IA: I still think about #4 to this day. It’ll get you when you least expect it on the fixed gear. The Chariot was difficult, especially in a mixed-gender situation. In the future, I’d put on a smaller gear so that I can get a faster start to hopefully keep up with the men a little better at the start. Then I’d try to spin it out at the end and hold on to my position. And, I have to say, starting in my regular pursuit gear but not on the black line was really hard! Maybe it was the slight bank, maybe it was the close proximity of the other riders. It was many levels of awkward.

Race #2, Miss and Out: Mass start race, everyone starts at the rail. Each lap, the last rider across the line is pulled from the race. When only 3 riders are left, they sprint for final placing.

AC:  So Champ, what different tactics did you use, without giving away all your secrets of course, to try to make it to the final 3 riders?

IA: There are two safe places to be in a Miss and Out, the very front or the very back, but they both cost a lot of extra energy. From the front you can pretty much guarantee you’ll beat someone across the line without getting boxed in–but you’re pulling the whole time. From the back, you can always barely sneak around and beat folks at the line, but you’re usually riding high on the track, which means more distance and potentially more time in the wind as well.

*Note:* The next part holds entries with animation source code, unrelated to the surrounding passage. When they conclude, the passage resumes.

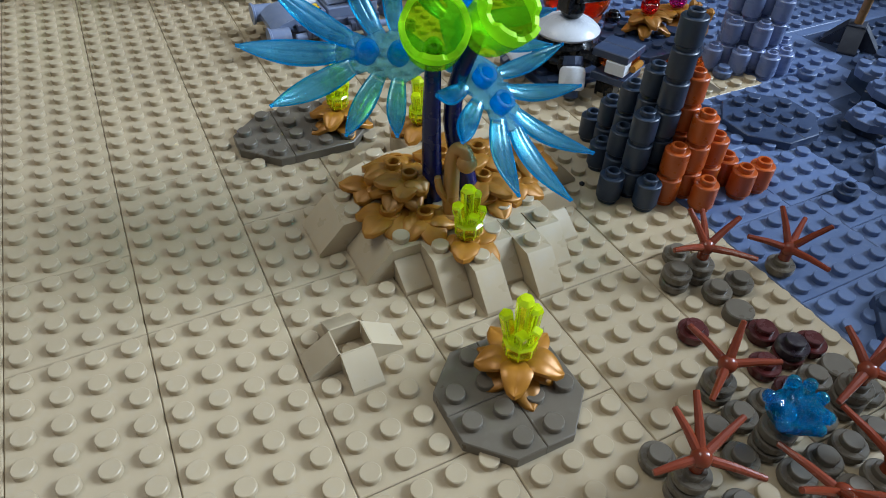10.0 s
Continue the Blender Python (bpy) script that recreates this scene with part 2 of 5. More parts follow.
# ---- geometry helpers ----
class Geo:
    """Gathers vertices, faces and face materials of one mesh."""

    def __init__(self):
        self.v, self.f, self.m, self.slot = [], [], [], 0

    def put(self, verts, faces, mat=None):
        n = len(self.v)
        if mat is None:
            self.v += [tuple(p) for p in verts]
        else:
            self.v += [tuple(mat @ Vector(p)) for p in verts]
        self.f += [tuple(n + i for i in q) for q in faces]
        self.m += [self.slot] * len(faces)
        return self

    def lathe(self, prof, seg=16, mat=None, closed=False):
        """Turns a profile of (radius, height), from bottom to top, about z."""
        vs, fs, rings = [], [], []
        for r, z in prof:
            if r < 1e-7:
                rings.append([len(vs)])
                vs.append((0, 0, z))
            else:
                rings.append(list(range(len(vs), len(vs) + seg)))
                vs += [(r * math.cos(2 * math.pi * i / seg), r * math.sin(2 * math.pi * i / seg), z) for i in range(seg)]
        pairs = list(zip(rings, rings[1:])) + ([(rings[-1], rings[0])] if closed else [])
        for a, b in pairs:
            for i in range(seg):
                j = (i + 1) % seg
                if len(a) == 1 and len(b) == 1:
                    continue
                if len(a) == 1:
                    fs.append((a[0], b[j], b[i]))
                elif len(b) == 1:
                    fs.append((a[i], a[j], b[0]))
                else:
                    fs.append((a[i], a[j], b[j], b[i]))
        return self.put(vs, fs, mat)

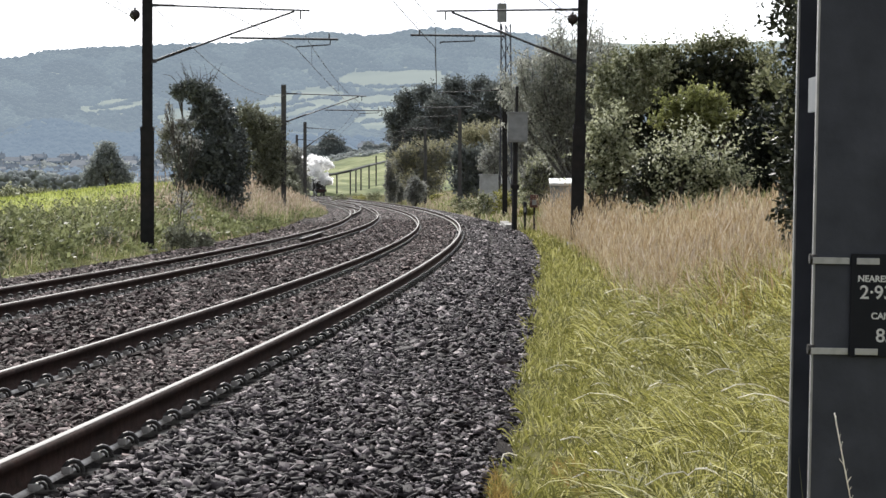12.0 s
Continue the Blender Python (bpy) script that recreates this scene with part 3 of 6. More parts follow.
def arm_at(top_z, reach, low=0.0):
    return (top_z - 0.55, reach, top_z - 2.0, top_z - 1.42, reach * 0.5, reach + 0.9, top_z - 1.58, reach - 0.35)


LEFT_MASTS = [((-8.42, 70, -0.4), 6.82, 4.3), ((-9.4, 140, 0.0), 7.24, 4.5), ((-12.66, 215, 0.4), 7.43, 2.6), ((-17.5, 282, 0.9), 8.0, 2.4)]
RIGHT_MASTS = [((3.27, 70, -0.2), 6.78, 4.0), ((2.55, 135, 0.0), 7.23, 3.5), ((0.25, 182, 0.25), 7.4, 3.2), ((-2.75, 228, 0.5), 7.6, 2.6), ((-5.6, 272, 0.7), 8.0, 2.4)]


def build_masts():
    a = (6.24, 4.42, 4.78, 5.38, 2.25, 5.2, 5.18, 4.06)
    line_mast(*LEFT_MASTS[0][:2], 1, a, lean=0.1, label="dark stepped steel mast beside the farther track with cantilever arm")
    for b, tz, reach in LEFT_MASTS[1:]:
        line_mast(b, tz, 1, arm_at(tz, reach), detail=False, stepped=False, label="dark distant steel mast beside the farther track")
    a = (6.12, 3.98, 4.78, 5.37, 2.1, 4.67, 5.2, 3.85)
    line_mast(*RIGHT_MASTS[0][:2], -1, a, lean=1.5, stepped=True, ball=0.27, steady=2.92, label="dark leaning steel mast in the long grass with cantilever arm")
    for b, tz, reach in RIGHT_MASTS[1:]:
        line_mast(b, tz, -1, arm_at(tz, reach), detail=False, stepped=False, label="grey distant steel mast beside the nearer track")
    # a dark rail on tall posts that climbs across the field
    walkway = empty("field_trestle", pose(-24, 620, 2.4))
    ps = ((-31.0, 603, 1.5, 6.3), (-28.4, 611, 2.1, 6.9), (-25.04, 607, 1.8, 7.7), (-24.1, 617, 2.5, 8.1), (-23.3, 628, 3.3, 8.6), (-21.6, 636, 3.9, 9.2), (-20.4, 654, 5.1, 11.9), (-19.7, 729, 10.4, 14.6))
    tops = [(-32.2, 603, 6.2), (-28.4, 611, 6.95), (-25.0, 611, 7.7), (-24.1, 617, 8.1), (-23.3, 628, 8.6), (-21.6, 636, 9.2), (-20.4, 654, 9.9), (-19.6, 729, 11.6), (-16.6, 729, 12.3)]
    for x, y, z0, z1 in ps:
        bm = bmesh.new()
        add_box(bm, x + 24 - 0.17, x + 24 + 0.17, y - 620.2, y - 619.8, z0 - 5.2, z1 - 2.4)
        part("post", bm, M_HAZED_STEEL, walkway)
    bm = bmesh.new()
    for a, b in zip(tops, tops[1:]):
        add_rod(bm, Vector(a) - Vector((-24, 620, 2.4)), Vector(b) - Vector((-24, 620, 2.4)), 0.3, None, 6)
    part("rail", bm, M_HAZED_STEEL, walkway)
    tagged(walkway, "long dark rail on tall posts crossing the field", "trestle")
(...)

I hung out at the back, but there were some folks there with a lot of track experience that matched my moves and I was outsmarted at the end. Additionally, the pace was pretty high over all for a MnO.

Race #3, Points Race: Mass start race, everyone starts at the rail. Every 5 laps, the first 4 riders across the line receive points. Winner is the one with the most points at the end of the race.

IA: Amanda, you did quite well in this race and had a pretty strong sprint there at then end. What were you thinking at that point?

AC: My mind was racing after trying to hang with the pack for the 20 laps de speed so my thoughts were more jumpy than usual.  Some of the highlights were “I totally took that dude that I sat on his wheel for 19.99 laps!  Did Ingrid see me? I want to do this again!  Why am I hacking up a lung?  I should have done some things differently to work my way up sooner.  Wait what is that burn in my quads?  Can’t wait till next time!”

IA: That’s called track hack–the cough. And, it was pretty hot and dry out that night! But, it’s exhilarating when you have those breakthroughs.

AC: Boss, how did you do and how did you feel about it?

IA: It was a pretty fast group, so my goal was to stay with the pack as well. Although I managed to get some points, I definitely have some things I’ll do differently next time strategy-wise. The pace was really fast, so I was thankful for the post-sprint breaks to catch a breath. I had a great time talking smack amongst the other racers during cool down after the race, as well. That’s the thing I love about week night racing at the track. Everyone has fun, rides hard and enjoys each other’s company.

AC’s wrap up:  My take away from last night’s race was an extremely positive one.  I actually really loved it once I got over the fear of spinning in circles at high speeds with no brakes on a fixed gear.  I could have never even gotten on the track without Vera taking me by the hand last weekend and showing the basics and getting me onto that big intimidating embankment.  Racing with Ingrid last night was the best intro I have ever had to something that seems so huge.  I learned so much not only about track and cycling and nutrition and on and on and on but also about the history of women’s cycling and how far things have come.  Months ago I learned that Ingrid is a great cyclist and friend, but being with her at the track last night took everything I knew to be true of her to the next level.  Watching her on her bike at the track is like watching a dolphin in the ocean.  She has so much wisdom, joy, grace, talent, control, and comfort there and it is incredible to see.  She not only lent me her beautiful bike (which she will never get back) but she also taught me about gear choices and setting up my bike and even made sure I had enough water and food.  Ingrid went way above and beyond to make sure I had what I needed and it made all the difference.  First races are nerve racking and the first race on the track was by far my most nervous race to date but it was also my favorite because of the support.  A man sitting next to me turned and said while she was racing the Points Race “wow your friend is really really good” and I said “yeah, yeah you are right she is a bad @$$”!  Thanks to Vera and Ingrid I think I may have found my need for speed!

IA: And I made Amanda change her gear and put her wheel back on at the end of the night. Like a boss!